====== Raw data ======
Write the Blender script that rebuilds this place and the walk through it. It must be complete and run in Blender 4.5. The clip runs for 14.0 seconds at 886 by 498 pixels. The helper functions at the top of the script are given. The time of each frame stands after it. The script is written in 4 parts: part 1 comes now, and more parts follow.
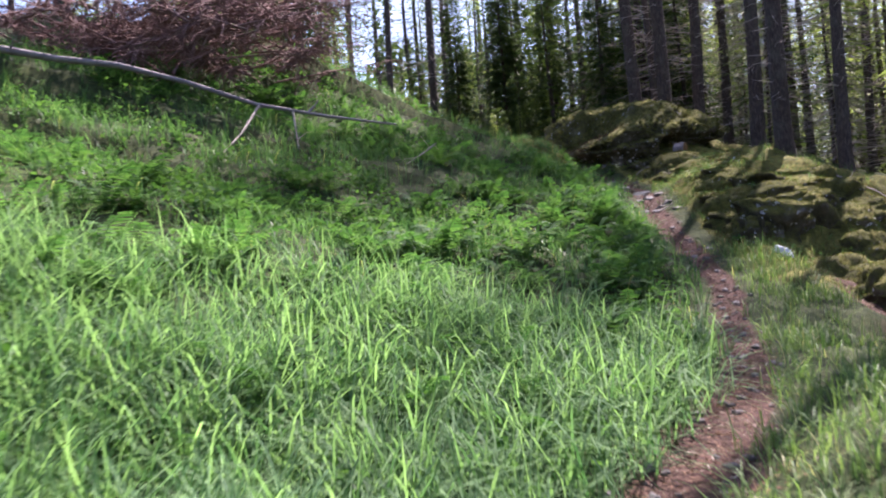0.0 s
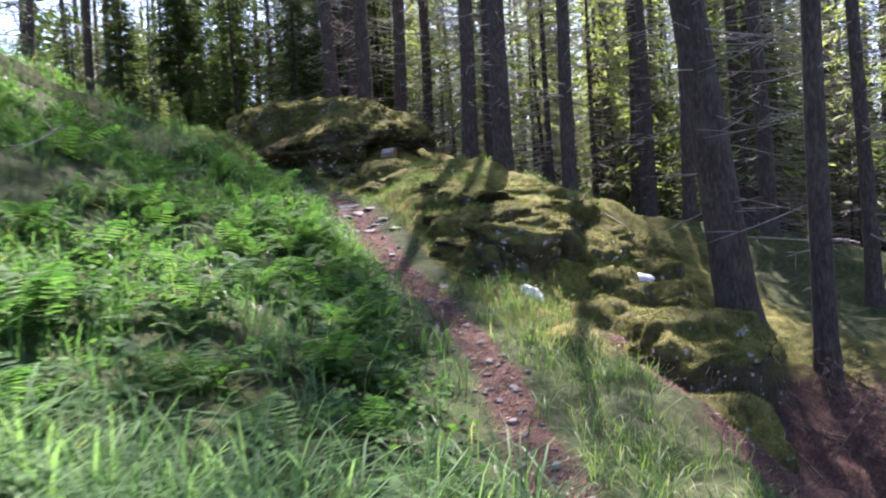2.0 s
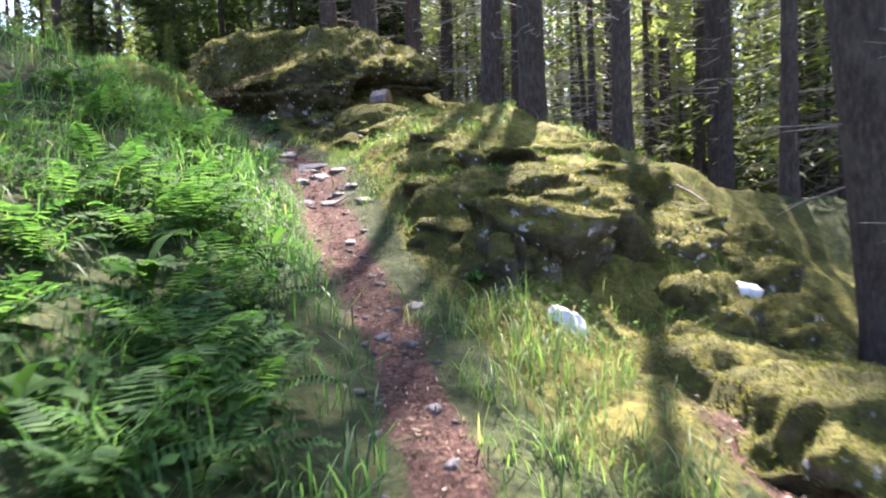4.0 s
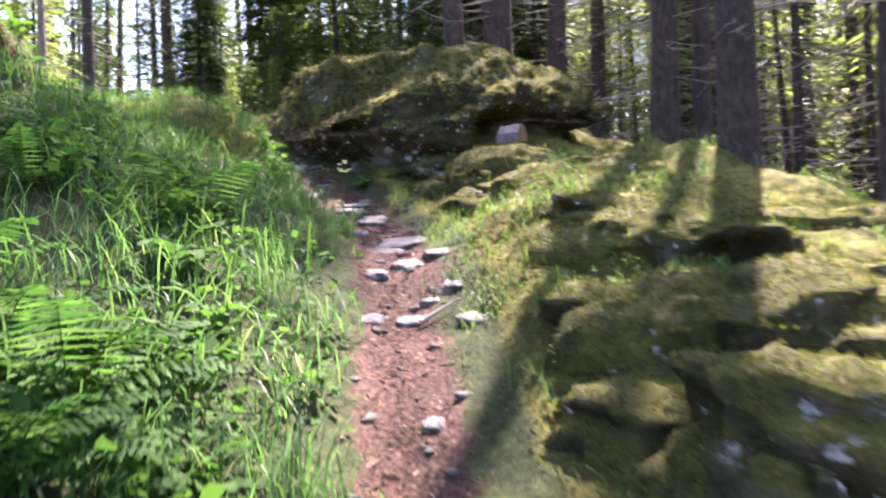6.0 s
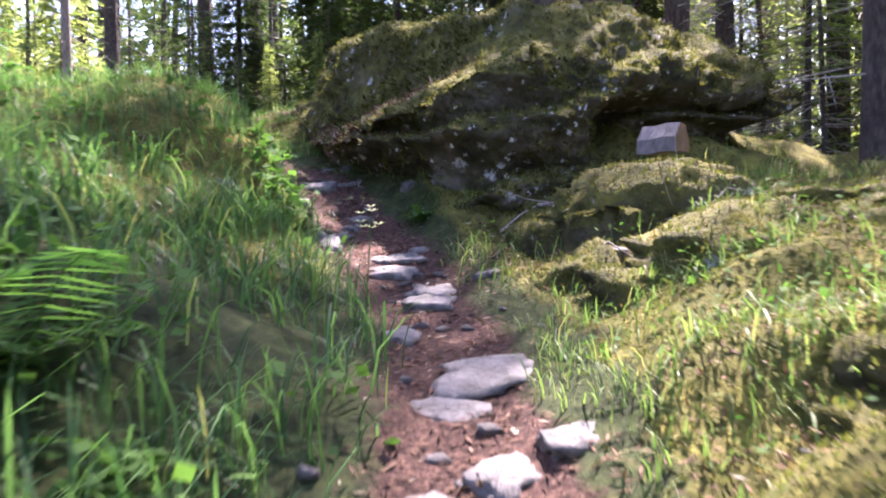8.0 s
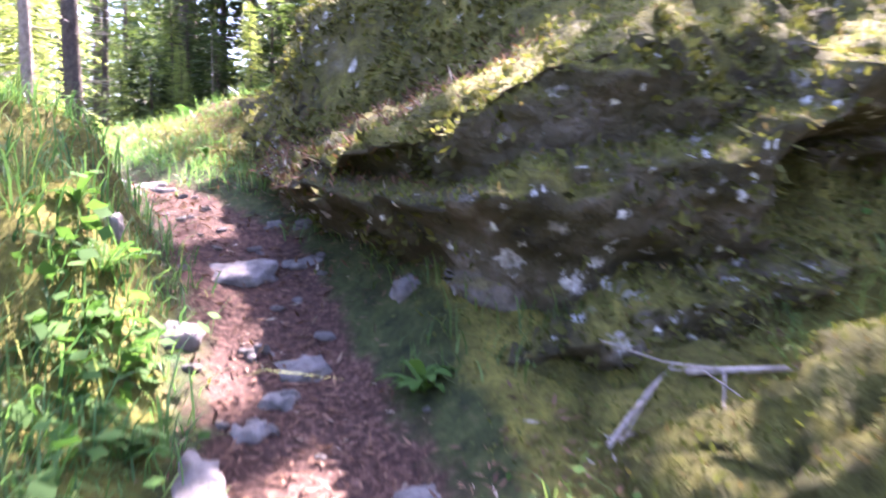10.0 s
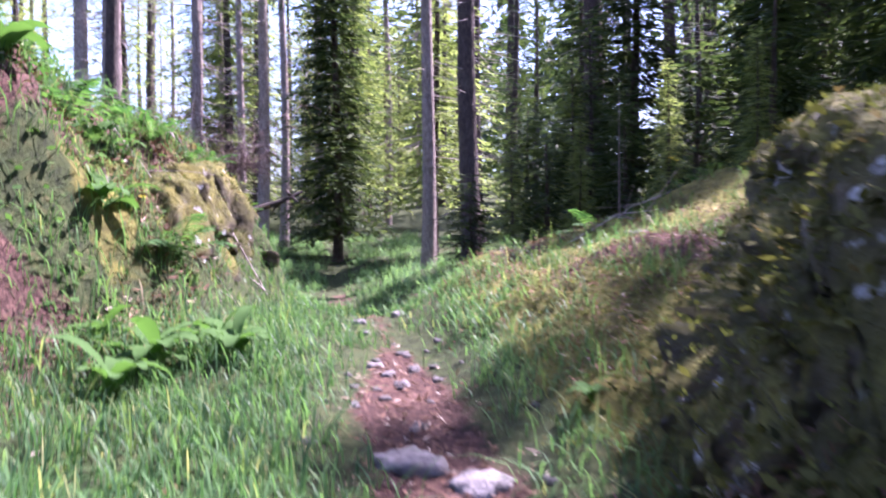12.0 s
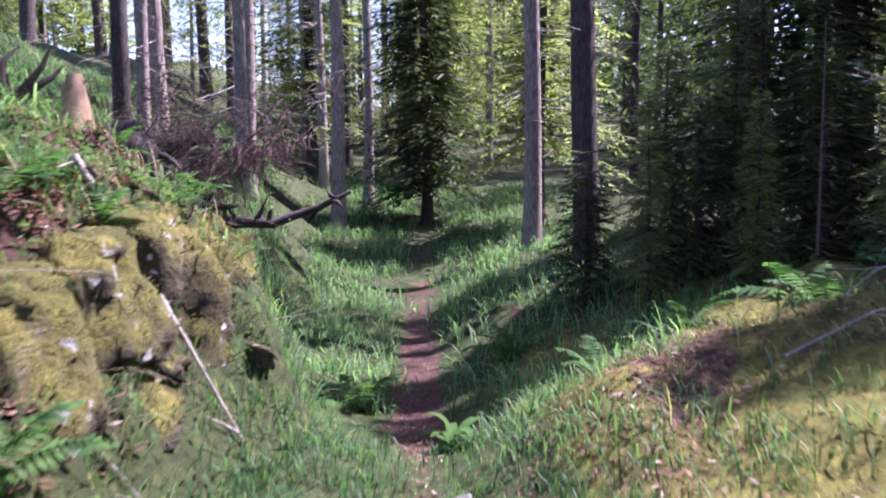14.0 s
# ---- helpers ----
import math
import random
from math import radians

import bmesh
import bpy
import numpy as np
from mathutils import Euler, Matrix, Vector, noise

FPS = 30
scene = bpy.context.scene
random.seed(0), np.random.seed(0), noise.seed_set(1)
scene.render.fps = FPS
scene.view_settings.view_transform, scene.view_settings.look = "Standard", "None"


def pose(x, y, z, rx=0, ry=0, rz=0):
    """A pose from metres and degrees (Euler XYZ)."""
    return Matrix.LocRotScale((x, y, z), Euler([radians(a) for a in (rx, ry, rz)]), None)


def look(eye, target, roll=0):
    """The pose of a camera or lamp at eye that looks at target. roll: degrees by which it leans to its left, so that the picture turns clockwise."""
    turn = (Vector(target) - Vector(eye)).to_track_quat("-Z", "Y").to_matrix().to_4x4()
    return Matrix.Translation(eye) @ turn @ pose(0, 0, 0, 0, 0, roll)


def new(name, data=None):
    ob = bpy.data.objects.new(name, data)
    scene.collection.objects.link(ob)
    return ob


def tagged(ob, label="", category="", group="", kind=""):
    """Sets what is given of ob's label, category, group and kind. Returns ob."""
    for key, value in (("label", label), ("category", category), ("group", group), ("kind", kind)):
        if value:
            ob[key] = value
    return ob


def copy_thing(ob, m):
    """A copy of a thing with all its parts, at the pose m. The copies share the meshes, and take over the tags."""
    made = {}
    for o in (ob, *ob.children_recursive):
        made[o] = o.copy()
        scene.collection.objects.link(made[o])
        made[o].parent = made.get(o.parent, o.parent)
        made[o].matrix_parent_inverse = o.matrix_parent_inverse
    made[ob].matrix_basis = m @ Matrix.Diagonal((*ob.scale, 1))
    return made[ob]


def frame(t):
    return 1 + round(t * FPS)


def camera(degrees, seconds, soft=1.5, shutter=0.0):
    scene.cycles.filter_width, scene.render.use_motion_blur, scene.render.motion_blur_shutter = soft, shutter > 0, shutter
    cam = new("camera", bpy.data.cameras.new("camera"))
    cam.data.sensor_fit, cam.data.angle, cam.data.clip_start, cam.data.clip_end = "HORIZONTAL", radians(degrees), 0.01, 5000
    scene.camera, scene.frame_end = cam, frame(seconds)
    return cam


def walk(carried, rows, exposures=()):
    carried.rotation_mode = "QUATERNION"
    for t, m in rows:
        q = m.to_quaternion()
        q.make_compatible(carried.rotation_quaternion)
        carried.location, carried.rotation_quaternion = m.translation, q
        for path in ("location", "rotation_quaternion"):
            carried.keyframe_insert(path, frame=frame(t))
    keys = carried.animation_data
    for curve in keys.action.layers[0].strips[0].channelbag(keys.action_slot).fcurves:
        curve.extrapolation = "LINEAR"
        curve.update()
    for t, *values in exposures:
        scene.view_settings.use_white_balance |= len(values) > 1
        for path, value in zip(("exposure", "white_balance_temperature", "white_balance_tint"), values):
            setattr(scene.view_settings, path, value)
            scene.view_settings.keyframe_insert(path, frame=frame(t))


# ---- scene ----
======
Write out, word for word, the line containing "scene.collection.objects.link(ob)" and every line after it to the end of the data above.

▶ Expected output
    scene.collection.objects.link(ob)
    return ob


def tagged(ob, label="", category="", group="", kind=""):
    """Sets what is given of ob's label, category, group and kind. Returns ob."""
    for key, value in (("label", label), ("category", category), ("group", group), ("kind", kind)):
        if value:
            ob[key] = value
    return ob


def copy_thing(ob, m):
    """A copy of a thing with all its parts, at the pose m. The copies share the meshes, and take over the tags."""
    made = {}
    for o in (ob, *ob.children_recursive):
        made[o] = o.copy()
        scene.collection.objects.link(made[o])
        made[o].parent = made.get(o.parent, o.parent)
        made[o].matrix_parent_inverse = o.matrix_parent_inverse
    made[ob].matrix_basis = m @ Matrix.Diagonal((*ob.scale, 1))
    return made[ob]


def frame(t):
    return 1 + round(t * FPS)


def camera(degrees, seconds, soft=1.5, shutter=0.0):
    scene.cycles.filter_width, scene.render.use_motion_blur, scene.render.motion_blur_shutter = soft, shutter > 0, shutter
    cam = new("camera", bpy.data.cameras.new("camera"))
    cam.data.sensor_fit, cam.data.angle, cam.data.clip_start, cam.data.clip_end = "HORIZONTAL", radians(degrees), 0.01, 5000
    scene.camera, scene.frame_end = cam, frame(seconds)
    return cam


def walk(carried, rows, exposures=()):
    carried.rotation_mode = "QUATERNION"
    for t, m in rows:
        q = m.to_quaternion()
        q.make_compatible(carried.rotation_quaternion)
        carried.location, carried.rotation_quaternion = m.translation, q
        for path in ("location", "rotation_quaternion"):
            carried.keyframe_insert(path, frame=frame(t))
    keys = carried.animation_data
    for curve in keys.action.layers[0].strips[0].channelbag(keys.action_slot).fcurves:
        curve.extrapolation = "LINEAR"
        curve.update()
    for t, *values in exposures:
        scene.view_settings.use_white_balance |= len(values) > 1
        for path, value in zip(("exposure", "white_balance_temperature", "white_balance_tint"), values):
            setattr(scene.view_settings, path, value)
            scene.view_settings.keyframe_insert(path, frame=frame(t))


# ---- scene ----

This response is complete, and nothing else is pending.